Its proposed replacement would be a mixed-use project built by a private developer, where extra density and modest rezoning would allow more market-priced as well as affordable housing units, said Don Driedger, maintenance superintendent for the Metro Vancouver Housing Corp.
He said the site provides an example of where projected repair costs compel complete reconstruction. Repair estimates for Heather Place are more than $7 million, due largely to water damage, Driedger said, whereas the annual capital improvement budget for all 50 Metro buildings is $10 million.
Construction at Heather Place would be phased, allowing some residents to stay on-site during redevelopment. Other low-income residents would be provided with shelter, while market-unit tenants might have to find their own accommodation, Wright said.
Meanwhile, BC Housing is investing $300 million in a partnership with the city of Vancouver to build more than 1,500 new supportive housing units for mentally and psychologically challenged residents, with four of 14 planned buildings already open. But the province is virtually absent from affordable rental housing efforts.
No one from BC Housing nor Rich Coleman, the minister responsible for housing, could be reached for comment.
The need for affordable housing is more urgent in Vancouver than almost anywhere else in the country, said Karen Leibovici, president of the Federation of Canadian Municipalities, who spoke out on the topic last week.

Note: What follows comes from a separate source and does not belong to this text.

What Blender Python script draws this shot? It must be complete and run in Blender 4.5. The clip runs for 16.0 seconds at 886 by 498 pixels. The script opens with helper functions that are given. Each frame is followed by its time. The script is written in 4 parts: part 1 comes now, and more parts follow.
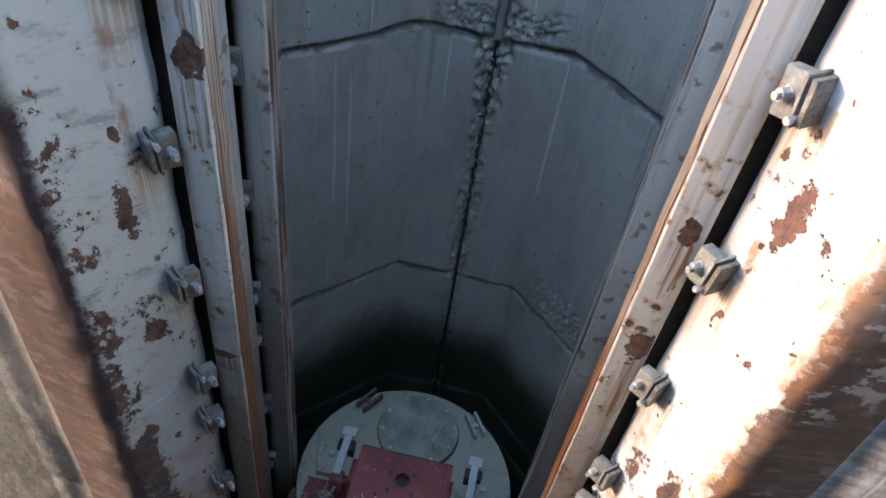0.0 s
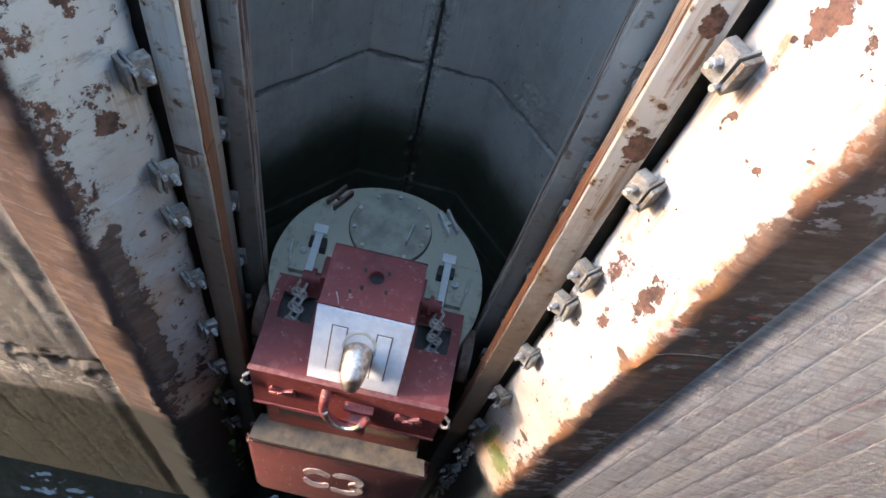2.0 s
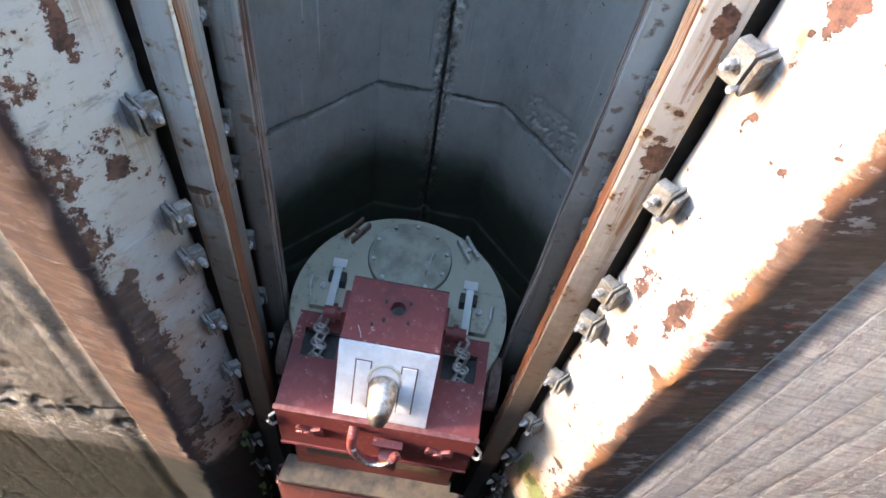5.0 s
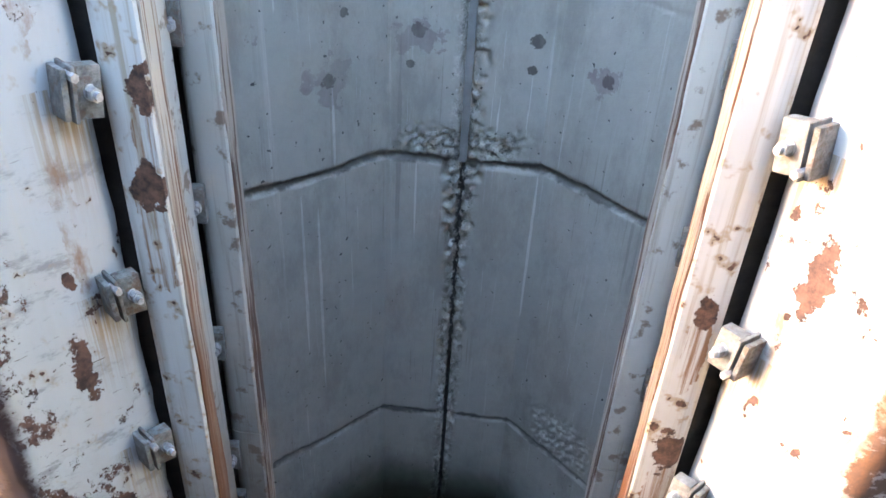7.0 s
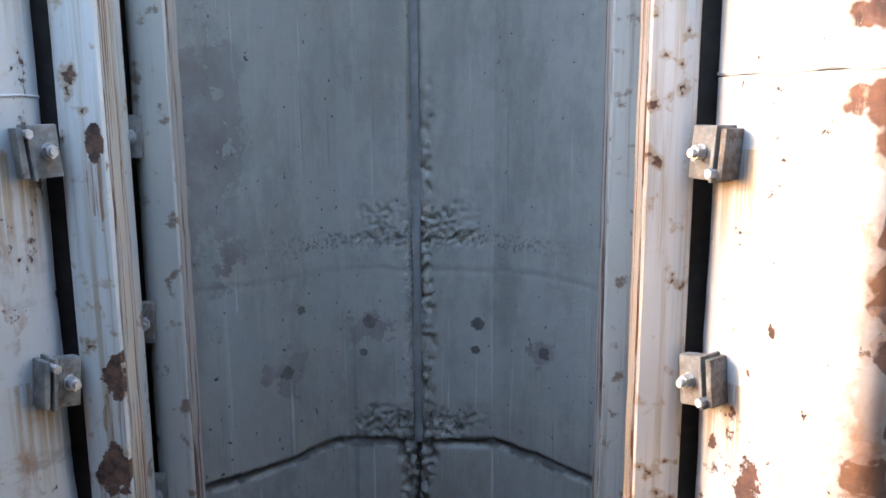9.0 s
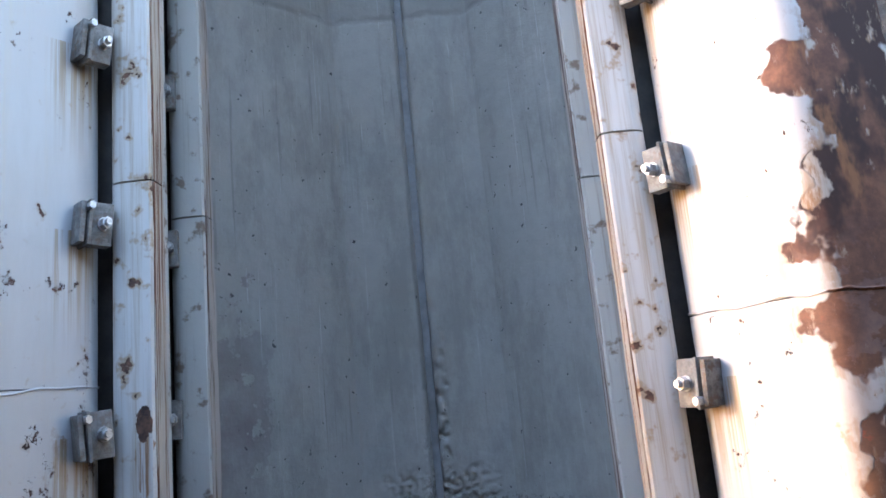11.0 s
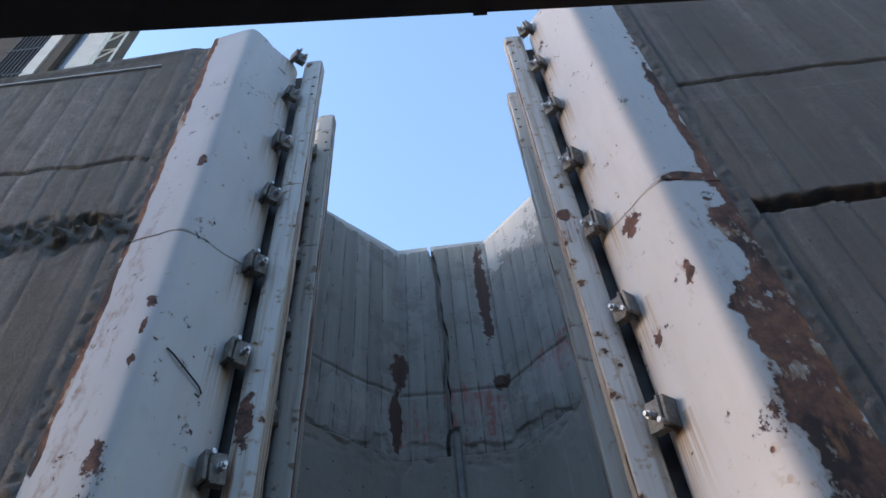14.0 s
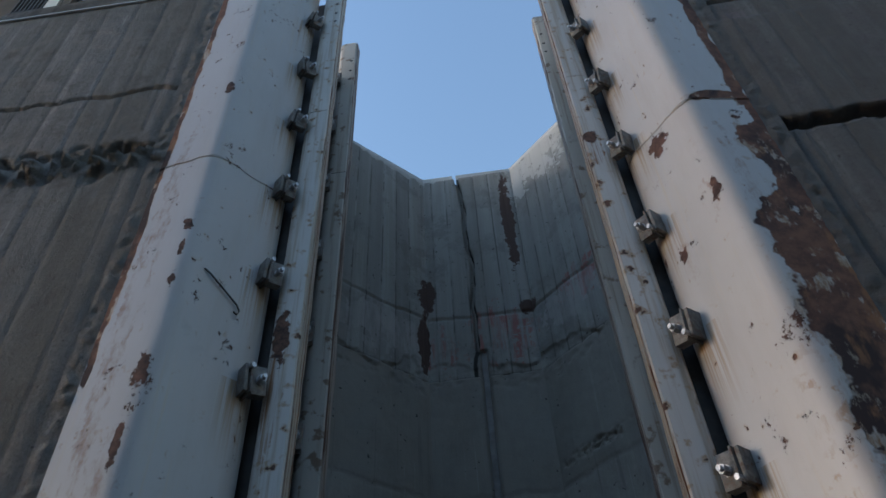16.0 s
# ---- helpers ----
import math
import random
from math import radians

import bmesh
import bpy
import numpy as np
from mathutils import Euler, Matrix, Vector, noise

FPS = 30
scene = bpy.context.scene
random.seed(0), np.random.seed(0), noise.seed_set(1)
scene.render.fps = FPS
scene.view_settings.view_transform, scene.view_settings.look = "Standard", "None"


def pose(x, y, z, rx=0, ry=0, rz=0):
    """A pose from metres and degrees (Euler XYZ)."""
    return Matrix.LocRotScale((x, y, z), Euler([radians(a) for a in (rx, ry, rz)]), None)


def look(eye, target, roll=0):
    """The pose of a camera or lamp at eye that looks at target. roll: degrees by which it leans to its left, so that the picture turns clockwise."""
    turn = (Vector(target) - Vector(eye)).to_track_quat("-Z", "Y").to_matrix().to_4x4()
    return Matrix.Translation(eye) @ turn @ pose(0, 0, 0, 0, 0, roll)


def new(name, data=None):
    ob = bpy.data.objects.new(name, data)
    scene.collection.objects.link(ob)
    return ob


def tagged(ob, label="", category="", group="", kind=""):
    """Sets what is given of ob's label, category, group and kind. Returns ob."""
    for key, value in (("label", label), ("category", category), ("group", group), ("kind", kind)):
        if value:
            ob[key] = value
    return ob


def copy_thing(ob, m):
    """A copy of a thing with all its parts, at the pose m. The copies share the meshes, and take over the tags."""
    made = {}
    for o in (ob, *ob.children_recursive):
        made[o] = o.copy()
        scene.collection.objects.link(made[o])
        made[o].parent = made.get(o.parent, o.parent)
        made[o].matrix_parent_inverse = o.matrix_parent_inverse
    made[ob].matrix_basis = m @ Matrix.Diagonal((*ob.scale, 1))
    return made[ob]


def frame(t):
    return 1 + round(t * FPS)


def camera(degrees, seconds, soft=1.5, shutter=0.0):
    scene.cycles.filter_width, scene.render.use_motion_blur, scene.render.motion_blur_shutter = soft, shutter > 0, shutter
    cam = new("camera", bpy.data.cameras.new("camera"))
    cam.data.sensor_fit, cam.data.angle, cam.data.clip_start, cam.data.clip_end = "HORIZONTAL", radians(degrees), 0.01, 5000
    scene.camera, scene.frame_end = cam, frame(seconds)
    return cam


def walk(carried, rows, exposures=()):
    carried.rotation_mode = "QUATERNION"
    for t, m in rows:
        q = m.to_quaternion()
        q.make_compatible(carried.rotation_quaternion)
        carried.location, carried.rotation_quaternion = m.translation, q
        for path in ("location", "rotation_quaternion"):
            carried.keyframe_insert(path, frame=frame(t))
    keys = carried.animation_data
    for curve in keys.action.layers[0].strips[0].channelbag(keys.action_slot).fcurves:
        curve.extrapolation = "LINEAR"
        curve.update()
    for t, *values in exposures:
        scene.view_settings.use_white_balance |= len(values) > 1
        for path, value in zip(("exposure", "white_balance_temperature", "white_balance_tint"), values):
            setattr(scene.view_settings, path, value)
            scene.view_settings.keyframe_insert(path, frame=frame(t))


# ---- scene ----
cam = camera(60.9, 16.0, 1.6)
PATH = [
    (0, (0.211, -1.676, 2.705), (0.085, -0.254, 1.304), 9.0),
    (0.5, (0.161, -1.652, 2.659), (0.123, -0.353, 1.139), 12.4),
    (1, (0.155, -1.579, 2.618), (0.141, -0.36, 1.033), 13.6),
    (1.5, (0.14, -1.564, 2.594), (0.198, -0.413, 0.96), 16.3),
    (2, (0.13, -1.545, 2.548), (0.225, -0.521, 0.832), 17.9),
    (2.5, (0.14, -1.551, 2.533), (0.226, -0.569, 0.793), 16.9),
    (3, (0.124, -1.528, 2.491), (0.211, -0.59, 0.727), 15.3),
    (5.5, (0.15, -1.529, 2.487), (0.113, -0.315, 0.898), 8.1),
    (6, (0.136, -1.537, 2.475), (0.073, -0.148, 1.038), 4.1),
    (6.5, (0.141, -1.565, 2.482), (0.061, -0.043, 1.188), 4.6),
    (7, (0.139, -1.621, 2.492), (0.042, 0.06, 1.412), 3.4),
    (7.5, (0.138, -1.717, 2.521), (0.124, 0.08, 1.643), 2.7),
    (8, (0.155, -1.774, 2.522), (0.14, 0.122, 1.886), 2.3),
    (8.5, (0.187, -1.833, 2.504), (0.163, 0.11, 2.029), 1.3),
    (11, (0.232, -2.126, 2.398), (0.186, -0.168, 2.799), -5.4),
    (11.5, (0.222, -2.235, 2.432), (0.204, -0.346, 3.088), -2.4),
    (12, (0.186, -2.28, 2.461), (0.17, -0.488, 3.349), -1.7),
    (12.5, (0.165, -2.3, 2.473), (0.166, -0.637, 3.583), -2.6),
    (13, (0.155, -2.298, 2.485), (0.113, -0.801, 3.811), -3.2),
    (13.5, (0.167, -2.306, 2.477), (0.109, -0.935, 3.932), -3.6),
    (14, (0.174, -2.315, 2.465), (0.13, -1.058, 4.02), -5.2),
    (14.5, (0.169, -2.321, 2.443), (0.124, -1.117, 4.039), -5.8),
    (15, (0.165, -2.316, 2.421), (0.095, -1.124, 4.025), -5.7),
    (15.5, (0.158, -2.315, 2.401), (0.063, -1.091, 3.98), -4.6),
    (16, (0.145, -2.303, 2.377), (0.021, -0.929, 3.825), -3.4),
]
walk(cam, [(t, look(eye, target, roll)) for t, eye, target, roll in PATH],
     [(0, 4.2, 6050, 19), (0.5, 4.55, 6050, 18), (1.0, 4.65, 6050, 18), (3.0, 4.62, 6000, 18), (5.5, 5.1, 6150, 18), (7.0, 5.2, 6350, 21), (8.0, 4.6, 6350, 22), (11.0, 3.7, 6050, 26), (12.5, 3.15, 5750, 26), (13.5, 2.55, 5750, 26), (14.0, 1.65, 5750, 22), (14.6, 0.95, 5850, 17), (16.0, 0.95, 5850, 17)])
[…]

“When you’re looking at the median rent … for a two-bedroom apartment, Vancouver is at the top for costs at $1,400 [a month],” she said. The next closest market — in Halton Region, Ont., — is $325 cheaper, while the Canadian median was $883 in 2011.
Driving Vancouver’s high rents is a low vacancy rate, which the Canadian Mortgage and Housing Corp. predicts will decrease to 1.1 per cent this year from 1.4 per cent in 2011, according to a recent report by the federation.
A healthy rental market — defined loosely by the CMHC as a three per cent vacancy rate and less than 30 per cent of household income spent on rent — is an “often overlooked” component of Canada’s housing system and the country’s economy, the report says. Nearly 40 per cent of households in the city of Vancouver spend more than 30 per cent of their income on housing.
The original funding for Metro’s affordable housing construction came from the federal government about 30 years ago. But past initiatives like provincial or federal tax incentives for developers to build and manage rental housing have disappeared, along with abundant new rental units, making low-cost apartment units increasingly rare.
“It’s totally uneconomical [to build rental apartments],” said David Goodman, a principal at HQ Real Estate Services.
Vancouver has imposed a moratorium on the demolition of private rental apartment buildings — unless new rental units are to rise in their place — leading to 60- and 70-year-old complexes being maintained with growing inefficiency, Goodman said.
He estimates it would cost an average of $9 million to replace each Metro Housing complex, totalling more than $450 million to replace them all.